Piyango bileti alan, at yarışı oynayan artık bu fonu beslemiş oluyor.
Sadece o fonu mu?
Otoyollar, hava alanları, büyük projeleri kimler yapıyor?
“Bizden olan müteahhitler.”
Piyango bileti alan, süper loto, sayısal loto gibi diğer şans oyunlarını oynayan ya da at yarışına para yatıranlar bundan böyle bu fonu besleyecek, yani “bizden olan müteahhitleri.”
Adam diyordu ya, “milletin a... koyacağız” diye, işte onları.
Kriz kapıyı çalınca
Zaten bu nedenle Türkiye Varlık Fonu Sayıştay denetimi dışında bırakılıyor.
Zaten bu nedenle bu fonun yönetim kurulunu Başbakan atıyor.
“Orada bir fon var uzakta,” biz görmesek de, nereden, ne kadar para akacağını bilmesek de, “o fon bizim fonumuz değil”.
Bununla birlikte, biz o fonla tanışacağız. Ne zaman?
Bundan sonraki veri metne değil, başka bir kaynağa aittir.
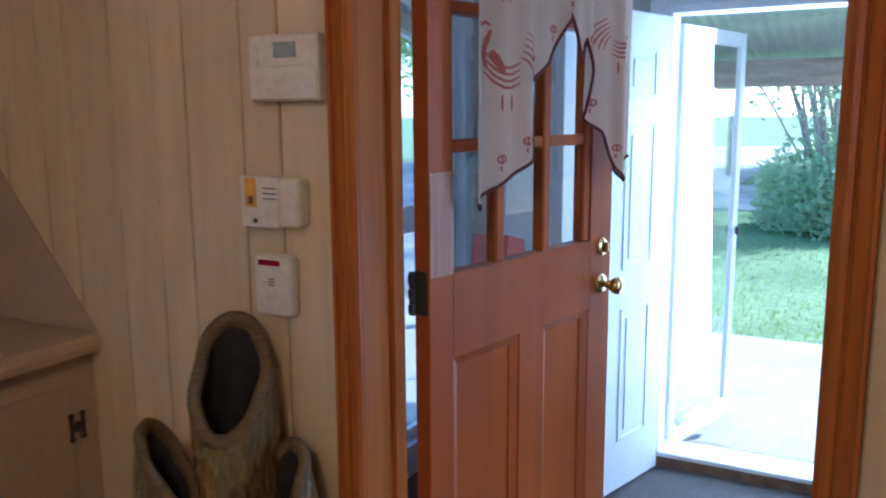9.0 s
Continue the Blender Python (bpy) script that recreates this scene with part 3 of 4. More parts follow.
CURTAIN = cloth_mat("white_cotton_valance", (0.78, 0.75, 0.70), 0.33)
cur = thing("window_valance", (0, 0, 0), "white cotton window valance with red barnyard birds and a dark hem", "curtain")
part("rod", tube(bmesh.new(), [(-0.80, 5.80, 2.17), (0.98, 5.80, 2.17)], 0.008, 8), WHITEPLASTIC, cur)
mid = lambda u: 1.815 + 0.004 * math.sin(9 * u) + 0.008 * max(0.0, u)
hanging(cur, "swag", CURTAIN, -0.47, 0.585, 2.20, mid, lambda u: 0.015 * math.sin(27 * u) + 0.008 * math.sin(61 * u + 1), 5.80,
        birds=[(-0.40, 2.03, 1.1, 1), (-0.26, 1.985, 1.25, 1), (-0.08, 1.965, 1.25, 1), (0.10, 1.985, 1.25, -1), (0.28, 1.99, 1.25, 1), (0.42, 1.97, 1.1, -1), (0.52, 1.985, 1.1, 1)])
left_tail = [(-0.80, 1.52), (-0.76, 1.545), (-0.645, 1.60), (-0.635, 1.655), (-0.628, 1.705), (-0.56, 1.75), (-0.50, 1.79), (-0.455, 1.815)]
hanging(cur, "left_tail", CURTAIN, -0.80, -0.455, 2.20, lambda u: piecewise(left_tail, u), lambda u: 0.020 * math.sin(44 * u) + 0.006 * math.sin(91 * u), 5.785,
        birds=[(-0.75, 1.73, 1.15, -1), (-0.68, 1.87, 1.15, 1), (-0.56, 1.97, 1.2, 1), (-0.74, 2.04, 0.9, -1)])
part("lining", prism(bmesh.new(), [(-0.735, 1.58), (-0.69, 1.475), (-0.64, 1.465), (-0.648, 1.61)], 5.806, 5.810), CURTAIN, cur, "turned-back white corner of the tail")
right_tail = [(0.545, 1.80), (0.56, 1.742), (0.607, 1.70), (0.69, 1.645), (0.775, 1.586), (0.85, 1.53), (0.93, 1.475)]
hanging(cur, "right_tail", CURTAIN, 0.545, 0.93, 2.20, lambda u: piecewise(right_tail, u), lambda u: 0.019 * math.sin(40 * u + 1) + 0.006 * math.sin(83 * u), 5.785,
        birds=[(0.72, 1.90, 1.25, 1), (0.88, 1.70, 1.3, 1), (0.86, 2.03, 0.9, 1)])
# a doubled strip of cloth where swag and tail meet
bm = bmesh.new()
cols = [[bm.verts.new((u + 0.012 * (2.2 - z), 5.762 - 0.010 * math.sin(math.pi * k / 6) + 0.004 * math.sin(9 * z), z)) for z in [2.20 - 0.045 * j for j in range(9)]] for k, u in enumerate([0.545 + 0.0125 * k for k in range(7)])]
for a, b in zip(cols, cols[1:]):
    for j in range(8):
        bm.faces.new((a[j], b[j], b[j + 1], a[j + 1]))
part("pleat", bm, cloth_mat("doubled_cotton", (0.66, 0.50, 0.44), 0.22), cur, "doubled pinkish pleat of cloth", True)


def doll_ornament(x, y, ztop, s):
    """A country ornament: a ring of iron, a cord and a small cloth bundle in a skirt."""
    o = thing("hanging_ornament", (x, y, ztop), "small dark cloth country ornament hanging beside the window", "ornament", "window ornaments")
    bm = bmesh.new()
    for k in range(3):
        ring = [(0, 0.018 * math.cos(a) + 0.01 * k, -0.03 - 0.03 * k + 0.026 * math.sin(a)) for a in [i * math.pi / 8 for i in range(17)]]
        tube(bm, ring, 0.0045, 6)
    part("iron_hook", bm, BLACK_IRON, o)
    part("cord", tube(bmesh.new(), [(0, 0.01, -0.1), (0, 0.012, -0.17), (s * 0.004, 0.01, -0.25)], 0.004, 6), BLACK_IRON, o)
    body = lathe(bmesh.new(), [(0.0, -0.27), (0.030, -0.28), (0.038, -0.32), (0.030, -0.36), (0.036, -0.39), (0.040, -0.42), (0.043, -0.445)], (s * 0.004, 0.006, 0), seg=14)
    part("skirt", body, mat("dark_teal_cloth", (0.075, 0.10, 0.14), 0.9, 0.35, 25, other=(0.20, 0.20, 0.21)), o, "", True)
    part("top_knot", lathe(bmesh.new(), [(0.0, -0.195), (0.026, -0.20), (0.036, -0.24), (0.040, -0.28), (0.030, -0.325), (0.0, -0.335)], (-s * 0.010, 0.0, 0), seg=14), mat("tan_felt", (0.40, 0.24, 0.11), 0.9, 0.15, 30), o, "tan felt top", True)
    part("fringe", lathe(bmesh.new(), [(0.046, -0.44), (0.050, -0.455), (0.052, -0.478), (0.042, -0.475)], (0, 0.006, 0), seg=14), RAG, o, "frayed cream fringe")
    bw = bpy.data.materials.get("pale_blue_ribbon") or cloth_mat("pale_blue_ribbon", (0.62, 0.70, 0.76), 0.2)
    bow = bmesh.new()
    for e in (-1, 1):
        prism(bow, [(s * 0.018, -0.222), (s * 0.018 + e * 0.022, -0.205), (s * 0.018 + e * 0.024, -0.238)], -0.046, -0.038)
        prism(bow, [(s * 0.018, -0.222), (s * 0.018 + e * 0.010, -0.222), (s * 0.018 + e * 0.016, -0.262), (s * 0.018 + e * 0.006, -0.258)], -0.044, -0.037)
    part("bow", bow, bw, o, "pale ribbon bow")
    part("ribbon", tube(bmesh.new(), [(s * 0.018, -0.042, -0.25), (s * 0.022, -0.046, -0.30), (s * 0.014, -0.05, -0.36), (s * 0.022, -0.05, -0.41)], 0.005, 6, 0.004), bw, o, "pale hanging ribbon", True)
    return o


doll_ornament(-0.772, 5.655, 1.745, 1)
doll_ornament(0.967, 5.655, 1.765, -1)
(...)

Ekonomik kriz çanları çaldığında.
Çünkü, o fon “paralel Hazine” niyetine ve iki yüz yıldır biliniyor ki, “paralel Hazineler” mali disiplini bozuyor.
Böyle bir fon kurmak akla ziyan, şöyle ki:
- AKP iktisat tarihi bilmiyor.
- Bilmediği için geçmişteki ekonomik krizlerden ders almıyor.
- AKP ekonomik krizi sadece dolar, cari açık, artan işsizlik, düşük büyüme rakamları ve benzeri günlük enstrumanlarla anlıyor.
- Mali disiplin lafını sürekli tekrarlıyor ama, o disiplini bozduğunun farkına varmıyor.
III. Selim zamanı 1790’larda, 1980’lerde, 1990’larda ve şimdi... Matrak, matrak olduğu kadar dramatik.
NOT: Bu yazıda değerli iktisatçı, eski Hazine Müsteşarı Mahfi Eğilmez’in Türkiye Varlık Fonu ile ilgili yazısından yararlandım. Bu konuda daha fazla teknik bilgi isteyenler, Eğilmez’in “Kendime Yazılar” sitesinden o yazıyı okuyabilir.